At least today I could see the sun
Yesterday I had planned to go for a run but as it was dark until lunchtime, I went off the idea at around 11am and opted to stay in and drink hot chocolate and eat crumpets instead.
Today I was less of a slacker and although my pc weather widget thing said it was only 1C, at least there was daylight outside and so I decided to do three miles on the road to see if I can improve on my time of 12:30 minute miles that I do when I run on the fields.
My run starts off downhill as I, um, run down a hill and it’s not long before I run out of pavement and a car comes down the road fast and she must be a driving-back-from-the-school-run-mum and then the slowest car in the world comes along and I wonder if there’s a five year old pushing it from behind but no, it’s just a stupid countryside person looking down while trying to light a cigarette and I go past the egg house and I think I should have brought the egg box back and then I think no I shouldn’t as it’s the wrong egg house and their eggs are only £1 unlike the egg house we’ve bought eggs from the last two weeks who charge £1.40 and although the week before last I only had £1.50 on me, Shaun wouldn’t let me only give them £1.30 this week, even though they owe me 10p and then I go round the corner and I get a stone caught in the sole of my shoe and I need a hoof pick or something and then coincidentally I can smell horses and I think I must be imagining it because I thought of a hoof pick but then I see a HUGE pile of manure and think aah, I’m not hallucinating horsey smells then but I still can’t get this stone out of my shoe and I stop to look at the sole and I can’t even see a stone but it’s uncomfortable and I feel like Princess and the Pea or something and I scrape my foot along the ground but it’s still there and then I think it must be the seam of my sock or something and I go past a field with horses in and one of the horses is looking over the fence and I want to stop and stroke it but I don’t because I’m a finely tuned athlete aren’t I? and then I go past the place where the horrible little schoolboy shot me with a staple gun and then I’m back on the pavement and I go past a house and a stupid countryside dog starts barking and I jump and I can’t even see the stupid barking countryside dog and then I see it and it’s a stupid little thing, although quite stocky and I think I’m never getting a dog while I live in the countryside as it will be a stupid barking one and then I get to the bottom of the hill and I’ve done three miles so I stop my Garmin and walk up the hill.
Stats:
Distance: 3.15 miles
Time: 35:13
Pace: 11:10 m/m
Calories: 326
Degrees in Celsius: 1
Sunlights: 1
Downhill: 1
Fast cars: 1
Slow cars: 1
Egg houses: 1
Stones in shoes: 0
Princess and the Pea moments: 1
Stupid barking countryside dogs: 1
Uphills: 1
Music:
Audiofuel
Babybird
Mansun
Shot you with a staple gun?! Shit, I must have missed that post.

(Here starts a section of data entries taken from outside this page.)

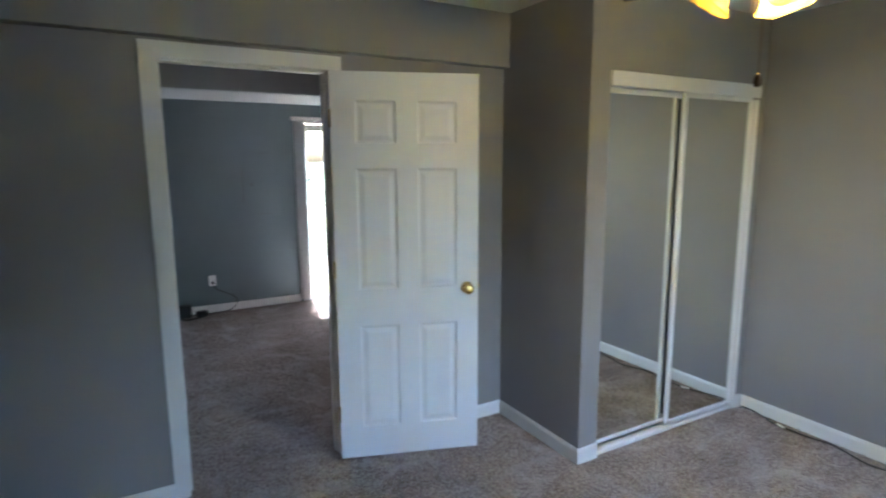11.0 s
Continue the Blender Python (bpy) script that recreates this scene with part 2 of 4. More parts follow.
DIRT = material("bare_dirt", (0.19, 0.15, 0.105), 0.95, vary=(0.13, 0.11, 0.075), scale=6, fine=0.4, fine_scale=40)
CONCRETE = material("pale_concrete", (0.34, 0.335, 0.32), 0.85, vary=(0.42, 0.41, 0.40), scale=3, fine=0.4, fine_scale=40)
CONIFER = leaf_material("conifer_needles", (0.042, 0.070, 0.050), (0.092, 0.135, 0.096))
LEAF = leaf_material("broad_leaves", (0.046, 0.085, 0.034), (0.10, 0.15, 0.062))
LIME = leaf_material("yellow_green_leaves", (0.11, 0.14, 0.05), (0.19, 0.20, 0.08))
REDTIP = leaf_material("red_tip_leaves", (0.15, 0.085, 0.06), (0.15, 0.12, 0.07))
PINK = leaf_material("pink_blossom", (0.62, 0.12, 0.16), (0.80, 0.28, 0.30))
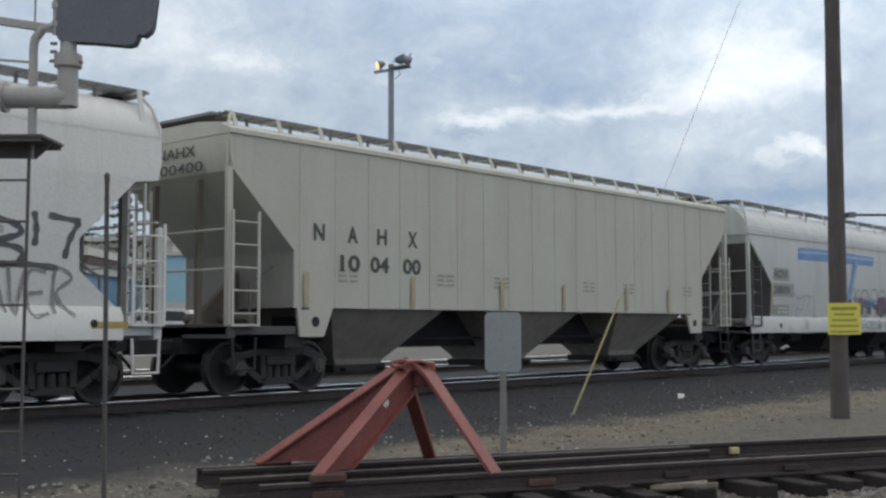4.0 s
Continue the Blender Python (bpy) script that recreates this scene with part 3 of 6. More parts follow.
def truck(car, x):
    t = new("truck")
    t.empty_display_size = 0.2
    t.parent = car
    t.matrix_basis = pose(x, 0, 0)
    for y in (-0.98, 0.98):
        share("side_frame", GEAR["side_frame"], t, pose(0, y, 0, 0, 0, 0 if y < 0 else 180))
        for ax in (-AXLE, AXLE):
            share("bearing_cap", GEAR["bearing"], t, pose(ax, y, 0.457, 0, 0, 0 if y < 0 else 180))
    share("bolster", GEAR["bolster"], t, pose(0, 0, 0))
    for ax in (-AXLE, AXLE):
        share("axle", GEAR["axle"], t, pose(ax, 0, 0.457))
        for turn in (0, 180):
            w = share("wheel", GEAR["wheel"], t, pose(ax, 0, 0.457, 0, 0, turn))
            KEYED_WHEELS.append((w, ax, turn))
            share("tread", GEAR["tread"], t, pose(ax, 0, 0.457, 0, 0, turn))


def coupler(car, x, s):
    """A knuckle coupler at the end x; s: -1 for the end that leads."""
    sh = Shape()
    sh.beam((x - s * 0.4, 0, 0.84), (x + s * 0.42, 0, 0.84), 0.16, 0.18)
    sh.box(min(x + s * 0.38, x + s * 0.66), max(x + s * 0.38, x + s * 0.66), -0.16, 0.10, 0.70, 0.99)
    sh.box(min(x + s * 0.55, x + s * 0.74), max(x + s * 0.55, x + s * 0.74), 0.02, 0.17, 0.72, 0.97)
    part("coupler", sh, M_TRUCK, car, bevel=0.02)
    ho = Shape()
    ho.pipe([(x + s * 0.1, -0.28, 0.72), (x + s * 0.3, -0.26, 0.52), (x + s * 0.5, -0.15, 0.40), (x + s * 0.66, -0.05, 0.42)], 0.028)
    part("air_hose", ho, M_UNDER, car)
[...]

Ah, hoof picks, I’d forgotten all about them.
It was when I was cycling so didn’t get blogged. It definitely was mentioned on Facebook and Twitter though. You obviously don’t waste as much time as me on these things.
I do (waste as much time as me [you] on these things). But I missed the staple gun thing. I must have been doing some work or something. Probably the something.